◆ **Task description**
Quote exactly the lines from the line containing "shutter > 0, shutter" to the line containing "scene.view_settings.keyframe_insert(path, frame=frame(t))", both lines included, please, and nothing more.

◆ **Provided records**
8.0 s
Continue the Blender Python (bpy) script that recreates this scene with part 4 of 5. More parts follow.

==

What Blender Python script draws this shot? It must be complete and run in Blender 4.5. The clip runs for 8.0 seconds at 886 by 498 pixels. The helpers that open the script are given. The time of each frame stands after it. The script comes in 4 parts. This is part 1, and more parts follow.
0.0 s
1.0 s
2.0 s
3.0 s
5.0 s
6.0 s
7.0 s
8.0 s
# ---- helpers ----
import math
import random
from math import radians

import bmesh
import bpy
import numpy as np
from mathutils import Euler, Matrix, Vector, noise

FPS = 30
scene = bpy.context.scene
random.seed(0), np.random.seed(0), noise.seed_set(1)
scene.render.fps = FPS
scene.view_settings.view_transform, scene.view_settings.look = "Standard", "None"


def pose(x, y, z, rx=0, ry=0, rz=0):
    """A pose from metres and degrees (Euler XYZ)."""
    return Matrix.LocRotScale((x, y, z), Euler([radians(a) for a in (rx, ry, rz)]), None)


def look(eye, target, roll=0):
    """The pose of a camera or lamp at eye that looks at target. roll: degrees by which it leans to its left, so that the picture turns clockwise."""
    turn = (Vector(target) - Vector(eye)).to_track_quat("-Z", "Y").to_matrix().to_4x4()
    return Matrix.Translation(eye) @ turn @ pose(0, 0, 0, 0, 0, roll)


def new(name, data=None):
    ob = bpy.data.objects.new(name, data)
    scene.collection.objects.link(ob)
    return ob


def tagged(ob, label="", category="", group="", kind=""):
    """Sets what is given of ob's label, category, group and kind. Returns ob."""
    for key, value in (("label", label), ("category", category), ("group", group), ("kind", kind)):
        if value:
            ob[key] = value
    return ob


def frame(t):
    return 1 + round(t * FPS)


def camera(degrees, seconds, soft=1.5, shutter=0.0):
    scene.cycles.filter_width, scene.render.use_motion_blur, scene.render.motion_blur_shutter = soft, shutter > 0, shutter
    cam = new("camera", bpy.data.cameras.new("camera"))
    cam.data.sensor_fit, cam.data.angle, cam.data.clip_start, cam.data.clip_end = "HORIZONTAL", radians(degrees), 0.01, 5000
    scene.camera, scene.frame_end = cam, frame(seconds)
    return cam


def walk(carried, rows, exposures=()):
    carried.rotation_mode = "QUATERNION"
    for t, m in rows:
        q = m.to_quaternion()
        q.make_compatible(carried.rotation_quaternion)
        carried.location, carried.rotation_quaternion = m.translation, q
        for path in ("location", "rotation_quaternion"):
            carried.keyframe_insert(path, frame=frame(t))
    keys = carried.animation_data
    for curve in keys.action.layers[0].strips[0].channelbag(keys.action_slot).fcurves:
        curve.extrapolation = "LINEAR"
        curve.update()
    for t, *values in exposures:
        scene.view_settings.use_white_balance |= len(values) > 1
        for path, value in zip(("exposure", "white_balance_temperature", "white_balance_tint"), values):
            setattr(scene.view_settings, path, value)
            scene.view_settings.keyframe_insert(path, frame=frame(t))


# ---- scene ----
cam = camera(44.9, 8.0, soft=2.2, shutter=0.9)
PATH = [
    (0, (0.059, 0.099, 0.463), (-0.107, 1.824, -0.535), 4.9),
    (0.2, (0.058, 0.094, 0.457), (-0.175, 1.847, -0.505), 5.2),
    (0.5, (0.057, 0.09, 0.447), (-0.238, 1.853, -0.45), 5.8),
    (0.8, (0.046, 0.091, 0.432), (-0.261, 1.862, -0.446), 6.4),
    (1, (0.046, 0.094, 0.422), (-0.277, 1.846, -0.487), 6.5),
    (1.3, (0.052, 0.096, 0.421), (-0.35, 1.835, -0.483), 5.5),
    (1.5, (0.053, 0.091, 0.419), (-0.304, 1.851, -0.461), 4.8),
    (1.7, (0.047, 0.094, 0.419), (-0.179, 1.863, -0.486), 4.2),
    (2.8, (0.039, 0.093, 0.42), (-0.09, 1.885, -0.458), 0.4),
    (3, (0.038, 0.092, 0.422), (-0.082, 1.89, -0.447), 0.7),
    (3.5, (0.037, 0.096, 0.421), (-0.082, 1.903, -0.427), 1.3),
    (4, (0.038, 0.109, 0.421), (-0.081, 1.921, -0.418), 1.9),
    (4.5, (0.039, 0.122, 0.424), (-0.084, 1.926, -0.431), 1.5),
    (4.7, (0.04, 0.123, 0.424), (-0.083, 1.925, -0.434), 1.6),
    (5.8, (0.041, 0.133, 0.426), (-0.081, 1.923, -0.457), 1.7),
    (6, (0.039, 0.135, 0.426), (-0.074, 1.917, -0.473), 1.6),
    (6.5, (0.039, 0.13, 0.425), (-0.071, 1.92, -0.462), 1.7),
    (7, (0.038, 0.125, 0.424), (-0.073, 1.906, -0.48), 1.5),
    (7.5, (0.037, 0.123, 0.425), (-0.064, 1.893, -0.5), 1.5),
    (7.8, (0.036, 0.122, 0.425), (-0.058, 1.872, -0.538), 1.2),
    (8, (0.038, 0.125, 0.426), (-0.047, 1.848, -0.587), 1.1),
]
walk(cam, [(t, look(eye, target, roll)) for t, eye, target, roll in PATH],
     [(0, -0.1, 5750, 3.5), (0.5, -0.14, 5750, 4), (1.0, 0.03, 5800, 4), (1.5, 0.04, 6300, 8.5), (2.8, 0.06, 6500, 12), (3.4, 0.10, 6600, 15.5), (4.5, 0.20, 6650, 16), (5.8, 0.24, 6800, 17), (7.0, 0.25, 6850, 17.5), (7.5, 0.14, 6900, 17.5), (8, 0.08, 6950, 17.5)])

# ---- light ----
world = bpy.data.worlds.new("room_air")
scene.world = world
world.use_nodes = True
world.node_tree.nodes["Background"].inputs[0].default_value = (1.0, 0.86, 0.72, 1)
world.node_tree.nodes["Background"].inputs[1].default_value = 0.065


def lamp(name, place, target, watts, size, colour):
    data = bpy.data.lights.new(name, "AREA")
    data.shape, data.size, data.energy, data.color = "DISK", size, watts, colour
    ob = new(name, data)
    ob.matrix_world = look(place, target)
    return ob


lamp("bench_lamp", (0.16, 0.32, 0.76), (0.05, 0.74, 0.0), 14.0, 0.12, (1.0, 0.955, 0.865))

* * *

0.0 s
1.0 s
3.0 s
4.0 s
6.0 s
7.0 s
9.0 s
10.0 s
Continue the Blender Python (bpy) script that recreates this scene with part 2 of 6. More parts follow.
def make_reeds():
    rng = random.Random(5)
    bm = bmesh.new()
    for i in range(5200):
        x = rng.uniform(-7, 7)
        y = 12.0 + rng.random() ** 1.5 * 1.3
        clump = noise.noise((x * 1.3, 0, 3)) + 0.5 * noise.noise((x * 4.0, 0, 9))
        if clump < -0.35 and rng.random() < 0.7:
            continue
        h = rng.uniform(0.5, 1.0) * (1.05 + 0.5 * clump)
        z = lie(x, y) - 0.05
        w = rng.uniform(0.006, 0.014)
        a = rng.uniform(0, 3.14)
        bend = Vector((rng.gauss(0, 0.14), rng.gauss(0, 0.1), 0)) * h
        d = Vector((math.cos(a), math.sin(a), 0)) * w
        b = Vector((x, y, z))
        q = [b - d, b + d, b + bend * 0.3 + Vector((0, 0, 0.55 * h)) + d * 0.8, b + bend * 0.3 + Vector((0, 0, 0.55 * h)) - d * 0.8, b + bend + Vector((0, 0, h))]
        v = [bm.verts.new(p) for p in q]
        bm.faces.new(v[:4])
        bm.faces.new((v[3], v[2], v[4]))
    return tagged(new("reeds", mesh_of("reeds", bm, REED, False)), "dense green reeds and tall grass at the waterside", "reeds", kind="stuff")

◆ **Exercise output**
    scene.cycles.filter_width, scene.render.use_motion_blur, scene.render.motion_blur_shutter = soft, shutter > 0, shutter
    cam = new("camera", bpy.data.cameras.new("camera"))
    cam.data.sensor_fit, cam.data.angle, cam.data.clip_start, cam.data.clip_end = "HORIZONTAL", radians(degrees), 0.01, 5000
    scene.camera, scene.frame_end = cam, frame(seconds)
    return cam


def walk(carried, rows, exposures=()):
    carried.rotation_mode = "QUATERNION"
    for t, m in rows:
        q = m.to_quaternion()
        q.make_compatible(carried.rotation_quaternion)
        carried.location, carried.rotation_quaternion = m.translation, q
        for path in ("location", "rotation_quaternion"):
            carried.keyframe_insert(path, frame=frame(t))
    keys = carried.animation_data
    for curve in keys.action.layers[0].strips[0].channelbag(keys.action_slot).fcurves:
        curve.extrapolation = "LINEAR"
        curve.update()
    for t, *values in exposures:
        scene.view_settings.use_white_balance |= len(values) > 1
        for path, value in zip(("exposure", "white_balance_temperature", "white_balance_tint"), values):
            setattr(scene.view_settings, path, value)
            scene.view_settings.keyframe_insert(path, frame=frame(t))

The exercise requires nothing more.